Passing 'custom_action_dist'

I am on Ray 2.0 and training PPO with a Dirichlet action space.

I am training my model like this:

 tuner = tune.Tuner("PPO", param_space=config,
                                        name =  experiment_name,
    results =

Where does the “custom_action_dict” parameter goes now? Since the new config dict has changed from the old examples on the website.

To give more background, these are all the steps I performed:

  1. Import the “Simplex” action space from RLLIB and use it in the init on self_action_space

    from ray.rllib.utils.spaces.simplex import Simplex

  2. Import the Dirichlet action space from RLLIB:
    from ray.rllib.models.torch.torch_action_dist import TorchDirichlet as Dirichlet

  3. Register the new action space:
    from ray.rllib.models import ModelCatalog
    ModelCatalog.register_custom_action_dist("Dirichlet", Dirichlet)

  4. Pass the “custom_action_dict” to the trainer.
    This is the part that I don’t know how to do (when using Tune to train) since the config dict has changed on Ray 2.0 from the examples on the website.

Hello @mannyv . Thank you very much for your pointer, but I guess there is something else going on.
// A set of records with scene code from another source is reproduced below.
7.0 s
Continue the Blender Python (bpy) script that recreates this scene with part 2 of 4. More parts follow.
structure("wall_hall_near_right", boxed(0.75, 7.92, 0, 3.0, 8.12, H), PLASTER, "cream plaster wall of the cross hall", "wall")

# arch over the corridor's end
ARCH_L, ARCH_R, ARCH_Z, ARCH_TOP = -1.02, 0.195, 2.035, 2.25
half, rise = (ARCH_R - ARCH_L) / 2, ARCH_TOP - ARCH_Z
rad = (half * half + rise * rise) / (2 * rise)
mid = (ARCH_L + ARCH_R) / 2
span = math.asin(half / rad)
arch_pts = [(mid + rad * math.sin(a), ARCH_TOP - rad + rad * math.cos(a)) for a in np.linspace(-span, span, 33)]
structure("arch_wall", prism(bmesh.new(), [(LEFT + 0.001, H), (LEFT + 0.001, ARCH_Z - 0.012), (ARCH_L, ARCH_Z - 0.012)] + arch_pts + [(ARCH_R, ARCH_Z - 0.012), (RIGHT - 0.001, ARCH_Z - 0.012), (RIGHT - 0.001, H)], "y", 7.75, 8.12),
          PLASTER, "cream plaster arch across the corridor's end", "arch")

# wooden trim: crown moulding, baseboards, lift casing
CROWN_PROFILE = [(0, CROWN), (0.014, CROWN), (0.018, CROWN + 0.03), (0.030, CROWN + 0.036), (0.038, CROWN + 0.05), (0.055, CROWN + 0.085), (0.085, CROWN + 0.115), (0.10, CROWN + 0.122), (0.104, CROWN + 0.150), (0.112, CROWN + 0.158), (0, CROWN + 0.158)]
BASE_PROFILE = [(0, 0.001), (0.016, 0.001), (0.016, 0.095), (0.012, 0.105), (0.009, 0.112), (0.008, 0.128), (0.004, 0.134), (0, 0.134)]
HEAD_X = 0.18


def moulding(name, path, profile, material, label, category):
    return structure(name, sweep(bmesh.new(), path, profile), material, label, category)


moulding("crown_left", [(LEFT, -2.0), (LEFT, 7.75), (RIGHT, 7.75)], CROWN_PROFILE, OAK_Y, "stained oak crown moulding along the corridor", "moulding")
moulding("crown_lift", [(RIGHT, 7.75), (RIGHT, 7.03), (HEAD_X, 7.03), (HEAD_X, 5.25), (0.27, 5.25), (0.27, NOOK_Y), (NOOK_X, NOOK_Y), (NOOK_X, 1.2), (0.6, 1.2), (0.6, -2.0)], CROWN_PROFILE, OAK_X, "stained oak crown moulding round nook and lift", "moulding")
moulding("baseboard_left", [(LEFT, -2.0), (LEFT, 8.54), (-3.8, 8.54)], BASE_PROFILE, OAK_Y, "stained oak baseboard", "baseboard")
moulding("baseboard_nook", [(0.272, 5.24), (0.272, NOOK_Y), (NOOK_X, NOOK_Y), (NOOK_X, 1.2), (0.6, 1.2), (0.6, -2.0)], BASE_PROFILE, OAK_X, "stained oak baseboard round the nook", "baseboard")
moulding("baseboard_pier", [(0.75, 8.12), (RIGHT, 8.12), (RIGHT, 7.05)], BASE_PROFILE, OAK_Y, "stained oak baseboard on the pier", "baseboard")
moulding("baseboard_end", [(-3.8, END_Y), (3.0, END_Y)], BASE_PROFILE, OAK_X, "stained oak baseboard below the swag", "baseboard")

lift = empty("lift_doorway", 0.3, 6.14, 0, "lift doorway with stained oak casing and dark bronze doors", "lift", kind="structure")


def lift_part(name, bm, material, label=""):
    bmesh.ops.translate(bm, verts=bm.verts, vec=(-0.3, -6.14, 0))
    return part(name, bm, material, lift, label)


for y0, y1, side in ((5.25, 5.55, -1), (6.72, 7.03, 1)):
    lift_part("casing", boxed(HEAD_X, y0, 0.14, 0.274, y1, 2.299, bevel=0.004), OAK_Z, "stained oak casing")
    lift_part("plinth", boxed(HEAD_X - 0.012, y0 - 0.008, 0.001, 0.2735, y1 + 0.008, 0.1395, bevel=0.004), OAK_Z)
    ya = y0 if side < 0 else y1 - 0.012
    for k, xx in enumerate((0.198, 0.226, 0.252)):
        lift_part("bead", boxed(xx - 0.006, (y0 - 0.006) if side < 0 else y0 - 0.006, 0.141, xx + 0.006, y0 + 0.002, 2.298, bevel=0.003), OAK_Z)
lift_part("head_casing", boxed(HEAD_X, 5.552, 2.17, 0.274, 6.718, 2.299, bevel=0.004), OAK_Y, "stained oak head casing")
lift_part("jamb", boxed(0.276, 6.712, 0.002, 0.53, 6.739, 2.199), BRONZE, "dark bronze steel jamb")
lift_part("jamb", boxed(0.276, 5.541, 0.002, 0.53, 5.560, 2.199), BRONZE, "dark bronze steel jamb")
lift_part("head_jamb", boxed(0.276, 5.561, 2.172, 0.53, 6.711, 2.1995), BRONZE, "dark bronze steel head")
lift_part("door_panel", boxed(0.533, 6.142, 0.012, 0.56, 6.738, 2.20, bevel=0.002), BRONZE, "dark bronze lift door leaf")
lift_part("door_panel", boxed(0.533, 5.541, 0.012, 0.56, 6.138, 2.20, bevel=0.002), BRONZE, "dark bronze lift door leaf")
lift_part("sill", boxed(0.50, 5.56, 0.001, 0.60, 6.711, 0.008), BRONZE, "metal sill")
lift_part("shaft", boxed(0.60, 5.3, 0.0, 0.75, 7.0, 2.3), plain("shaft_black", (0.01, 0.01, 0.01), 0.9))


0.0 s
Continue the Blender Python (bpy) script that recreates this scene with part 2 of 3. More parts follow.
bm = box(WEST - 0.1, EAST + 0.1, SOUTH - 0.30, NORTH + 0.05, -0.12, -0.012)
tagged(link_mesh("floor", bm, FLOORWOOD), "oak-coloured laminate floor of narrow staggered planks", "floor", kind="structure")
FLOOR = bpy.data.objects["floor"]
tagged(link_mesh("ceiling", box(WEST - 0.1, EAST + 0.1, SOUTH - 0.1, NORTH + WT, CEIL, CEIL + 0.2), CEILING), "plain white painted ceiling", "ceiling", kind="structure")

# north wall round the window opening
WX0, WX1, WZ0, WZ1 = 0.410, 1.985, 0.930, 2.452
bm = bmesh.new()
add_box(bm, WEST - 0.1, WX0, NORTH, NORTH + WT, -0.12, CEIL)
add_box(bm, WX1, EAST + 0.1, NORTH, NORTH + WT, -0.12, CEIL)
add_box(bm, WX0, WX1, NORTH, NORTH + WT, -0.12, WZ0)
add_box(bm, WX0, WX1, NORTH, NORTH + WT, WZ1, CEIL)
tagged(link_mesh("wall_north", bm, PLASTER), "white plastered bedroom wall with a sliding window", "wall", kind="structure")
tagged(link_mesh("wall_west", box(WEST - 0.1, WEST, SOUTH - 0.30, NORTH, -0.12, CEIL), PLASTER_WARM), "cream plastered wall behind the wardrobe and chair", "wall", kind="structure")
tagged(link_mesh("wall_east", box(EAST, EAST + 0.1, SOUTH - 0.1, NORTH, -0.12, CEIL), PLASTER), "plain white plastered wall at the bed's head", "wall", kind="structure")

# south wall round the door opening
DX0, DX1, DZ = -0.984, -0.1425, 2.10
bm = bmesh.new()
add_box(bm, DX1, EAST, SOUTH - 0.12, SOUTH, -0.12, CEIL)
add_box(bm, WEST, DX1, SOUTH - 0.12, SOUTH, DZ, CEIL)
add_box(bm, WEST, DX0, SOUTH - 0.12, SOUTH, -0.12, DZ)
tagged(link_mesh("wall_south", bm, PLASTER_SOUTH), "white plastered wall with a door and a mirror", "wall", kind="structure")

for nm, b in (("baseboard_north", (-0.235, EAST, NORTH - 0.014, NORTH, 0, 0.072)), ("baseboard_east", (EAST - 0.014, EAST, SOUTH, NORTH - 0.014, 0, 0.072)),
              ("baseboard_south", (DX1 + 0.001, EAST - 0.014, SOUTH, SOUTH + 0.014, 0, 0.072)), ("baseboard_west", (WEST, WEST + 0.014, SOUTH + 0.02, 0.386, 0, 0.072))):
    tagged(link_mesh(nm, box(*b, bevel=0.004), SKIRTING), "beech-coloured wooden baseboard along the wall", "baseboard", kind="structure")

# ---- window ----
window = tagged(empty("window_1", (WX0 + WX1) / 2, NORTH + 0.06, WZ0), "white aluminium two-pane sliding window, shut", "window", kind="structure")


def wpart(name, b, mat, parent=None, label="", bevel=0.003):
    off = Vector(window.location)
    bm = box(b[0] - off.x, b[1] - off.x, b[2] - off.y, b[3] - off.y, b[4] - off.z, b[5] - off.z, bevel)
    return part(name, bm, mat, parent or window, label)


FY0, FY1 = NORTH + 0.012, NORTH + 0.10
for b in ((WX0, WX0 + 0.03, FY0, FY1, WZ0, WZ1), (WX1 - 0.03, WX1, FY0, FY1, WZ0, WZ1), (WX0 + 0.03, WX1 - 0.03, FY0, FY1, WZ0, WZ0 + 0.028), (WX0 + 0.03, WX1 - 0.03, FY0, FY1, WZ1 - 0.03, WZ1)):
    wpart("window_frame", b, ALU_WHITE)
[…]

I am getting this error, which is usually a “catch all” (or “red herring”) for some other error somewhere else:

AttributeError: 'PPO' object has no attribute '_warmup_time'

The error above is missleading, as I believe this is the issue going on (see below). RLLIB is trying to calculate the KL divergence and is calling the Dirichlet Class for it. I am not sure whether I am doing the steps correctly and importing the right things

 File "/usr/local/lib/python3.9/dist-packages/ray/rllib/models/torch/", line 643, in kl
    return self.dist.kl_divergence(other.dist)
AttributeError: 'Dirichlet' object has no attribute 'kl_divergence'

I see on the official implementation here of the Dirichlet Class that the existing method is called “kl” and not “kl_divergence”

To me, in the official code here this line is missing:

 def kl(self, other):
        return torch.distributions.kl.kl_divergence(self.dist, other.dist)

I’ve created a minimal example of the error here:

To me, this is a bug. Either the KL-divergence is not correct, and should be amended as I propose. Or the option I am using now in my code is to just delete the KL method and have it retrieved from the parent class.

Hey @Username1, You are right. Thanks for bringing up the bug. I have just made a PR to fix this issue. Torch.Dirchelet is not something we have good test coverage for.

The fix basically inherits the default kl computation logic from parent which is indeed what you suggested.

Thank you angel for coming to my rescue! I’ve been scratching my head for a week! Cheers and case closed!